• **WHAT IS BEING ASKED**
Restate the listing below word for word, omitting any images.

-- Start of INFORMATION SHOWN --

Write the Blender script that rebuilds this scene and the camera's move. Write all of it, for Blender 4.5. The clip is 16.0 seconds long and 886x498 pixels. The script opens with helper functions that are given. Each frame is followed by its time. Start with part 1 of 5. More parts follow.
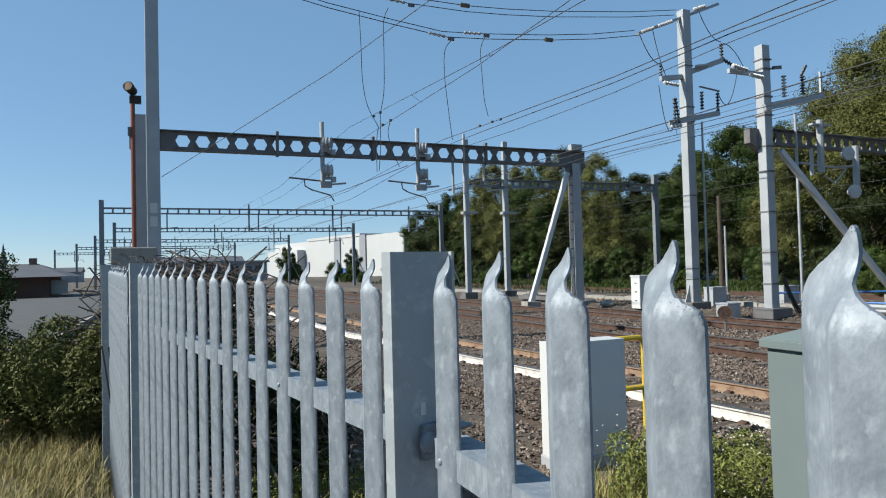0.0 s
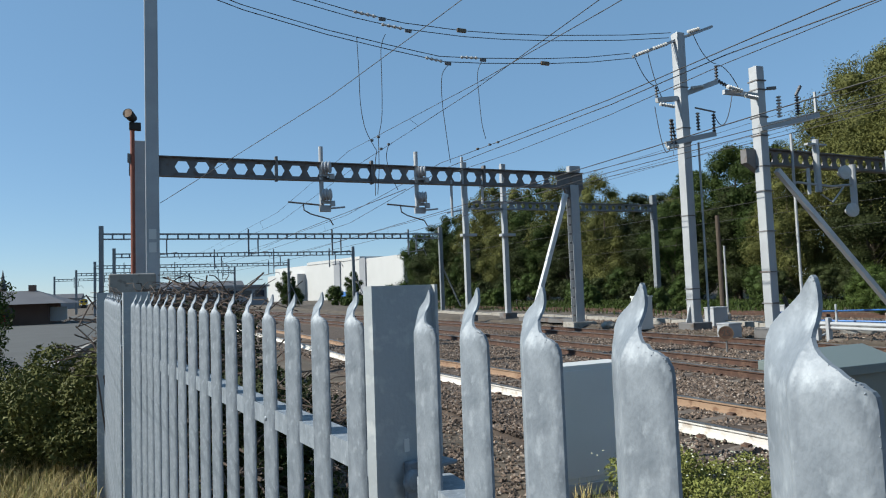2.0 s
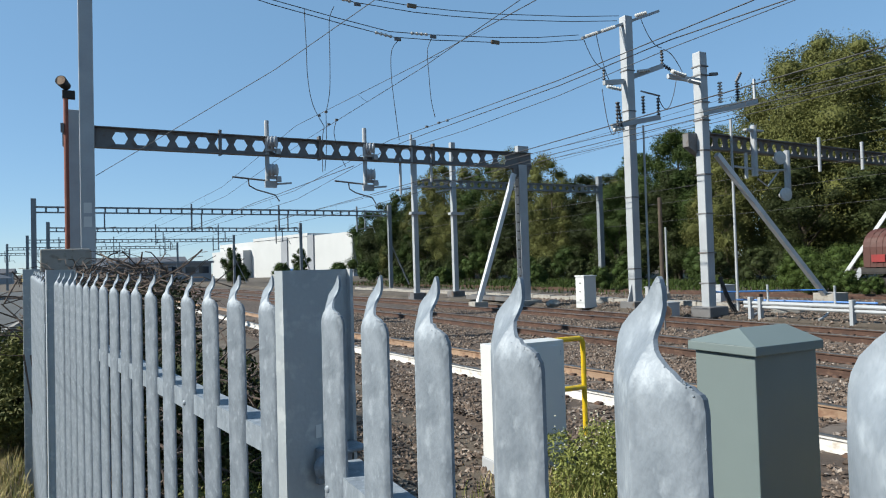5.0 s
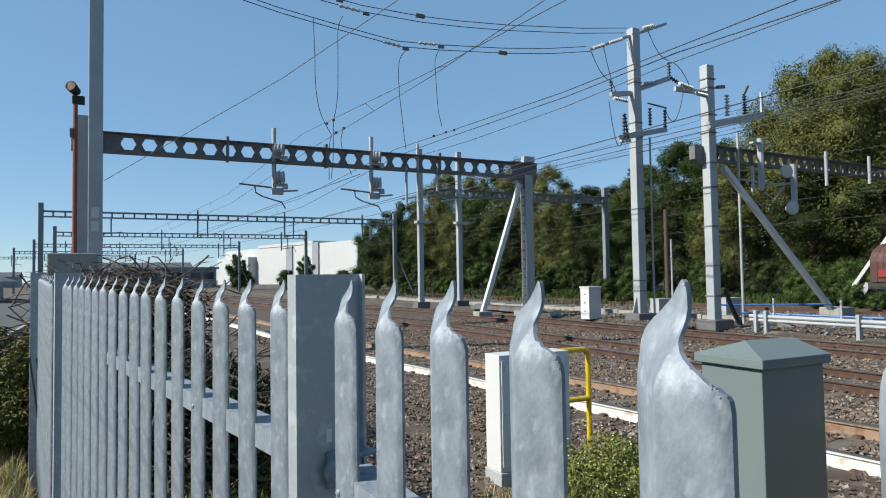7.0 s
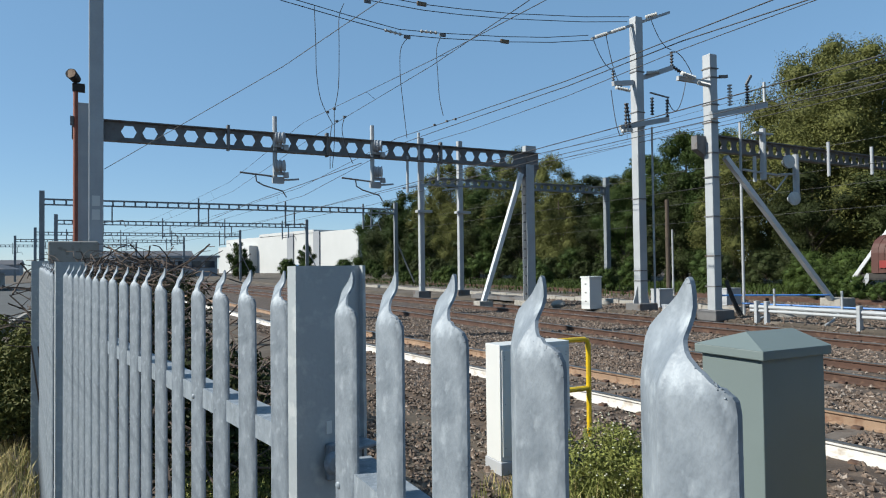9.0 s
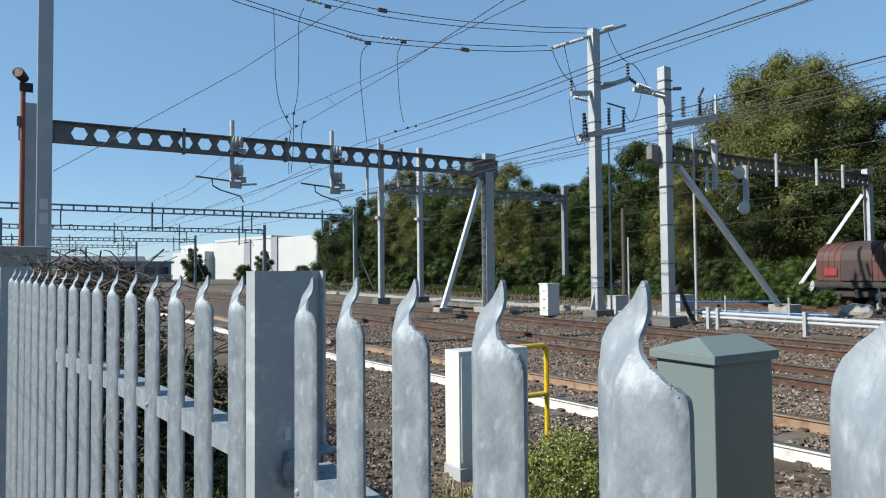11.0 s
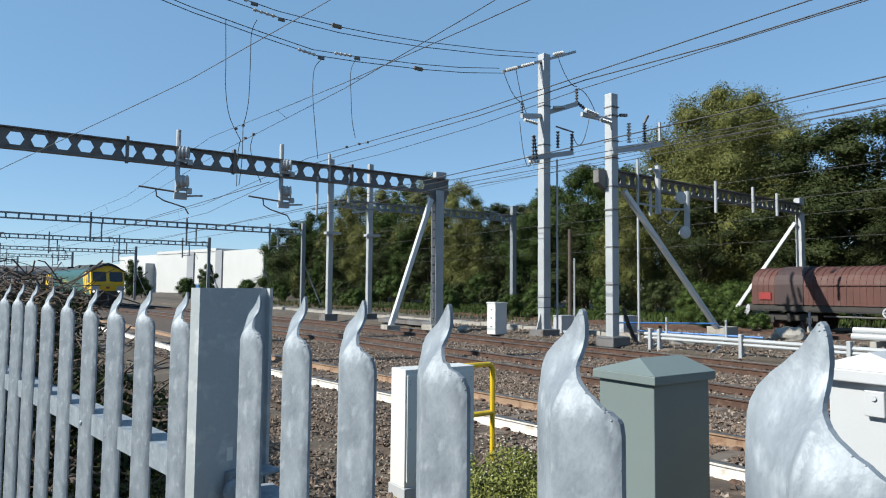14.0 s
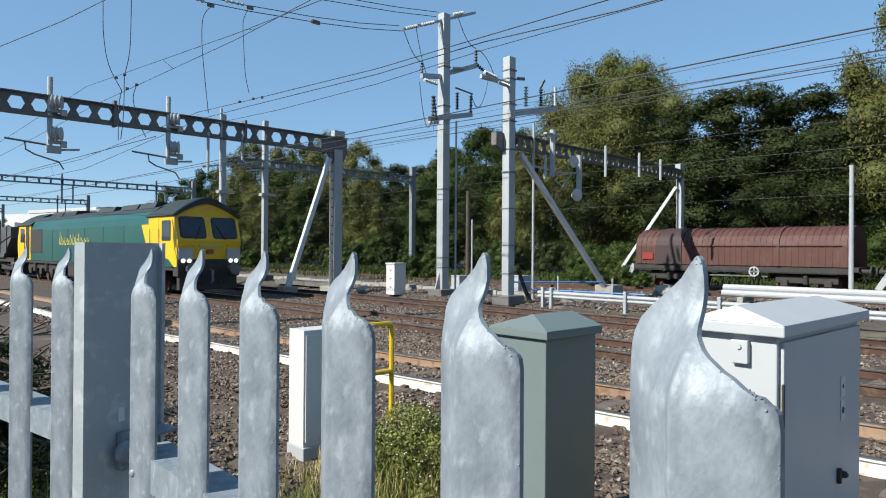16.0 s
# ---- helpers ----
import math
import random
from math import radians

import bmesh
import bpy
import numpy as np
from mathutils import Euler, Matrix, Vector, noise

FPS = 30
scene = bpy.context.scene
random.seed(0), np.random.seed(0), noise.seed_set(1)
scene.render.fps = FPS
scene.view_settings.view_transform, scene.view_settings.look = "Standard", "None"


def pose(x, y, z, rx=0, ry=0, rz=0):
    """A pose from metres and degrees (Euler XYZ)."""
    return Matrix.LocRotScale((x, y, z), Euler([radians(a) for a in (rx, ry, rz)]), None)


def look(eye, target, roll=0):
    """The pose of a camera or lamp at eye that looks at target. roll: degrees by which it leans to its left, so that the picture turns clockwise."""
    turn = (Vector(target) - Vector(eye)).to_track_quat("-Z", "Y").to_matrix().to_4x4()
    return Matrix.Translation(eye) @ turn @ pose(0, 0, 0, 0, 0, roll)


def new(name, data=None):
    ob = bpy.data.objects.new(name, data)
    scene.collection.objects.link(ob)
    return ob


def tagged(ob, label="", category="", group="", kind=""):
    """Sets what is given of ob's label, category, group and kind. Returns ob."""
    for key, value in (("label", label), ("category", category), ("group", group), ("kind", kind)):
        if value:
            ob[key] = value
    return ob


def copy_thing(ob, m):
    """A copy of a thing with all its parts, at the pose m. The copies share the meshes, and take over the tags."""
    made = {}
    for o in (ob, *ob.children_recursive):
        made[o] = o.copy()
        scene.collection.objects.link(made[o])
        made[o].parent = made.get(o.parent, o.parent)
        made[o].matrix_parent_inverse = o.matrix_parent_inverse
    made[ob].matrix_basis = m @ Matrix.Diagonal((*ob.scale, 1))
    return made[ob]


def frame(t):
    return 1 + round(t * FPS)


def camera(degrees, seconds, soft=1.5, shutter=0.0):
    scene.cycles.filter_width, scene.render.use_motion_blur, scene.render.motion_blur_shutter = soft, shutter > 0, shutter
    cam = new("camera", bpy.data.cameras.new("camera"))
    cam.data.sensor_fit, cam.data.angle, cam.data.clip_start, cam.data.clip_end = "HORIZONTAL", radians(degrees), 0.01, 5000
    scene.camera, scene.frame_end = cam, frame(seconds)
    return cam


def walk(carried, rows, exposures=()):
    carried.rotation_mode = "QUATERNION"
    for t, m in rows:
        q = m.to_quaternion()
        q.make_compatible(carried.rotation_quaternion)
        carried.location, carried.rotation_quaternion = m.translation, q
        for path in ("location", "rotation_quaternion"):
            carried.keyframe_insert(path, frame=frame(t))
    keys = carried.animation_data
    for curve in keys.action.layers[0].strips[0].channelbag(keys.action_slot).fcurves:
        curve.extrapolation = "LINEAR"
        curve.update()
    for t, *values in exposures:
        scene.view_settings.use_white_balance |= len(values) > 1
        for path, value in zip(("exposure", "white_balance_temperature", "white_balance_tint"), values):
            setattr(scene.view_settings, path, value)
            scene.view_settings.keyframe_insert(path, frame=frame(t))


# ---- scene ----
cam = camera(67.4, 16.0, 1.1)
PATH = [
    (0, (0.986, 0.798, 1.782), (1.758, 2.642, 1.84), -1.5),
    (0.5, (0.992, 0.794, 1.799), (1.695, 2.664, 1.885), -1.4),
    (1, (0.996, 0.787, 1.81), (1.706, 2.65, 1.965), -0.5),
    (1.5, (1.019, 0.797, 1.809), (1.819, 2.621, 1.991), -1.9),
    (2, (1.016, 0.795, 1.799), (1.789, 2.636, 1.924), -2.1),
    (2.5, (1.02, 0.788, 1.807), (1.832, 2.615, 1.868), -0.2),
    (3, (1.031, 0.794, 1.812), (1.888, 2.601, 1.787), 0.1),
    (3.5, (1.061, 0.798, 1.812), (1.974, 2.577, 1.764), -0.2),
    (4, (1.078, 0.783, 1.812), (1.998, 2.558, 1.86), -1.7),
    (6.5, (1.055, 0.779, 1.803), (1.947, 2.568, 1.865), -1.2),
    (7, (1.057, 0.782, 1.804), (1.954, 2.567, 1.886), -0.9),
    (7.5, (1.056, 0.78, 1.808), (1.951, 2.565, 1.916), -0.9),
    (8, (1.06, 0.783, 1.808), (1.963, 2.565, 1.914), -0.8),
    (8.5, (1.061, 0.784, 1.806), (1.95, 2.573, 1.909), -0.8),
    (9, (1.06, 0.788, 1.808), (1.955, 2.576, 1.858), -0.7),
    (11.5, (1.052, 0.78, 1.806), (2.078, 2.495, 1.886), -0.2),
    (12, (1.046, 0.775, 1.807), (2.089, 2.478, 1.91), 0.1),
    (12.5, (1.048, 0.775, 1.808), (2.112, 2.462, 1.951), 0.3),
    (13, (1.048, 0.773, 1.808), (2.138, 2.447, 1.928), 0.9),
    (13.5, (1.049, 0.768, 1.811), (2.157, 2.429, 1.933), 0.5),
    (14, (1.049, 0.772, 1.811), (2.178, 2.418, 1.932), 0.5),
    (14.5, (1.047, 0.779, 1.811), (2.21, 2.403, 1.911), 0.5),
    (15, (1.037, 0.777, 1.807), (2.224, 2.385, 1.875), 0.4),
    (15.5, (1.034, 0.775, 1.804), (2.288, 2.333, 1.829), 0.2),
    (16, (1.041, 0.769, 1.801), (2.409, 2.228, 1.807), 0.4),
]
walk(cam, [(t, look(e, g, r)) for t, e, g, r in PATH], [(0.0, 0.63, 6350, 6), (2.5, 0.61, 6350, 6), (4.0, 0.77, 6350, 6), (6.5, 0.67, 6350, 6), (9.0, 0.65, 6350, 6), (12.5, 0.81, 6350, 6), (16.0, 0.77, 6350, 6)])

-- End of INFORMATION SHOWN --

• **WRITTEN ANSWER**
Write the Blender script that rebuilds this scene and the camera's move. Write all of it, for Blender 4.5. The clip is 16.0 seconds long and 886x498 pixels. The script opens with helper functions that are given. Each frame is followed by its time. Start with part 1 of 5. More parts follow.
0.0 s
2.0 s
5.0 s
7.0 s
9.0 s
11.0 s
14.0 s
16.0 s
# ---- helpers ----
import math
import random
from math import radians

import bmesh
import bpy
import numpy as np
from mathutils import Euler, Matrix, Vector, noise

FPS = 30
scene = bpy.context.scene
random.seed(0), np.random.seed(0), noise.seed_set(1)
scene.render.fps = FPS
scene.view_settings.view_transform, scene.view_settings.look = "Standard", "None"


def pose(x, y, z, rx=0, ry=0, rz=0):
    """A pose from metres and degrees (Euler XYZ)."""
    return Matrix.LocRotScale((x, y, z), Euler([radians(a) for a in (rx, ry, rz)]), None)


def look(eye, target, roll=0):
    """The pose of a camera or lamp at eye that looks at target. roll: degrees by which it leans to its left, so that the picture turns clockwise."""
    turn = (Vector(target) - Vector(eye)).to_track_quat("-Z", "Y").to_matrix().to_4x4()
    return Matrix.Translation(eye) @ turn @ pose(0, 0, 0, 0, 0, roll)


def new(name, data=None):
    ob = bpy.data.objects.new(name, data)
    scene.collection.objects.link(ob)
    return ob


def tagged(ob, label="", category="", group="", kind=""):
    """Sets what is given of ob's label, category, group and kind. Returns ob."""
    for key, value in (("label", label), ("category", category), ("group", group), ("kind", kind)):
        if value:
            ob[key] = value
    return ob


def copy_thing(ob, m):
    """A copy of a thing with all its parts, at the pose m. The copies share the meshes, and take over the tags."""
    made = {}
    for o in (ob, *ob.children_recursive):
        made[o] = o.copy()
        scene.collection.objects.link(made[o])
        made[o].parent = made.get(o.parent, o.parent)
        made[o].matrix_parent_inverse = o.matrix_parent_inverse
    made[ob].matrix_basis = m @ Matrix.Diagonal((*ob.scale, 1))
    return made[ob]


def frame(t):
    return 1 + round(t * FPS)


def camera(degrees, seconds, soft=1.5, shutter=0.0):
    scene.cycles.filter_width, scene.render.use_motion_blur, scene.render.motion_blur_shutter = soft, shutter > 0, shutter
    cam = new("camera", bpy.data.cameras.new("camera"))
    cam.data.sensor_fit, cam.data.angle, cam.data.clip_start, cam.data.clip_end = "HORIZONTAL", radians(degrees), 0.01, 5000
    scene.camera, scene.frame_end = cam, frame(seconds)
    return cam


def walk(carried, rows, exposures=()):
    carried.rotation_mode = "QUATERNION"
    for t, m in rows:
        q = m.to_quaternion()
        q.make_compatible(carried.rotation_quaternion)
        carried.location, carried.rotation_quaternion = m.translation, q
        for path in ("location", "rotation_quaternion"):
            carried.keyframe_insert(path, frame=frame(t))
    keys = carried.animation_data
    for curve in keys.action.layers[0].strips[0].channelbag(keys.action_slot).fcurves:
        curve.extrapolation = "LINEAR"
        curve.update()
    for t, *values in exposures:
        scene.view_settings.use_white_balance |= len(values) > 1
        for path, value in zip(("exposure", "white_balance_temperature", "white_balance_tint"), values):
            setattr(scene.view_settings, path, value)
            scene.view_settings.keyframe_insert(path, frame=frame(t))


# ---- scene ----
cam = camera(67.4, 16.0, 1.1)
PATH = [
    (0, (0.986, 0.798, 1.782), (1.758, 2.642, 1.84), -1.5),
    (0.5, (0.992, 0.794, 1.799), (1.695, 2.664, 1.885), -1.4),
    (1, (0.996, 0.787, 1.81), (1.706, 2.65, 1.965), -0.5),
    (1.5, (1.019, 0.797, 1.809), (1.819, 2.621, 1.991), -1.9),
    (2, (1.016, 0.795, 1.799), (1.789, 2.636, 1.924), -2.1),
    (2.5, (1.02, 0.788, 1.807), (1.832, 2.615, 1.868), -0.2),
    (3, (1.031, 0.794, 1.812), (1.888, 2.601, 1.787), 0.1),
    (3.5, (1.061, 0.798, 1.812), (1.974, 2.577, 1.764), -0.2),
    (4, (1.078, 0.783, 1.812), (1.998, 2.558, 1.86), -1.7),
    (6.5, (1.055, 0.779, 1.803), (1.947, 2.568, 1.865), -1.2),
    (7, (1.057, 0.782, 1.804), (1.954, 2.567, 1.886), -0.9),
    (7.5, (1.056, 0.78, 1.808), (1.951, 2.565, 1.916), -0.9),
    (8, (1.06, 0.783, 1.808), (1.963, 2.565, 1.914), -0.8),
    (8.5, (1.061, 0.784, 1.806), (1.95, 2.573, 1.909), -0.8),
    (9, (1.06, 0.788, 1.808), (1.955, 2.576, 1.858), -0.7),
    (11.5, (1.052, 0.78, 1.806), (2.078, 2.495, 1.886), -0.2),
    (12, (1.046, 0.775, 1.807), (2.089, 2.478, 1.91), 0.1),
    (12.5, (1.048, 0.775, 1.808), (2.112, 2.462, 1.951), 0.3),
    (13, (1.048, 0.773, 1.808), (2.138, 2.447, 1.928), 0.9),
    (13.5, (1.049, 0.768, 1.811), (2.157, 2.429, 1.933), 0.5),
    (14, (1.049, 0.772, 1.811), (2.178, 2.418, 1.932), 0.5),
    (14.5, (1.047, 0.779, 1.811), (2.21, 2.403, 1.911), 0.5),
    (15, (1.037, 0.777, 1.807), (2.224, 2.385, 1.875), 0.4),
    (15.5, (1.034, 0.775, 1.804), (2.288, 2.333, 1.829), 0.2),
    (16, (1.041, 0.769, 1.801), (2.409, 2.228, 1.807), 0.4),
]
walk(cam, [(t, look(e, g, r)) for t, e, g, r in PATH], [(0.0, 0.63, 6350, 6), (2.5, 0.61, 6350, 6), (4.0, 0.77, 6350, 6), (6.5, 0.67, 6350, 6), (9.0, 0.65, 6350, 6), (12.5, 0.81, 6350, 6), (16.0, 0.77, 6350, 6)])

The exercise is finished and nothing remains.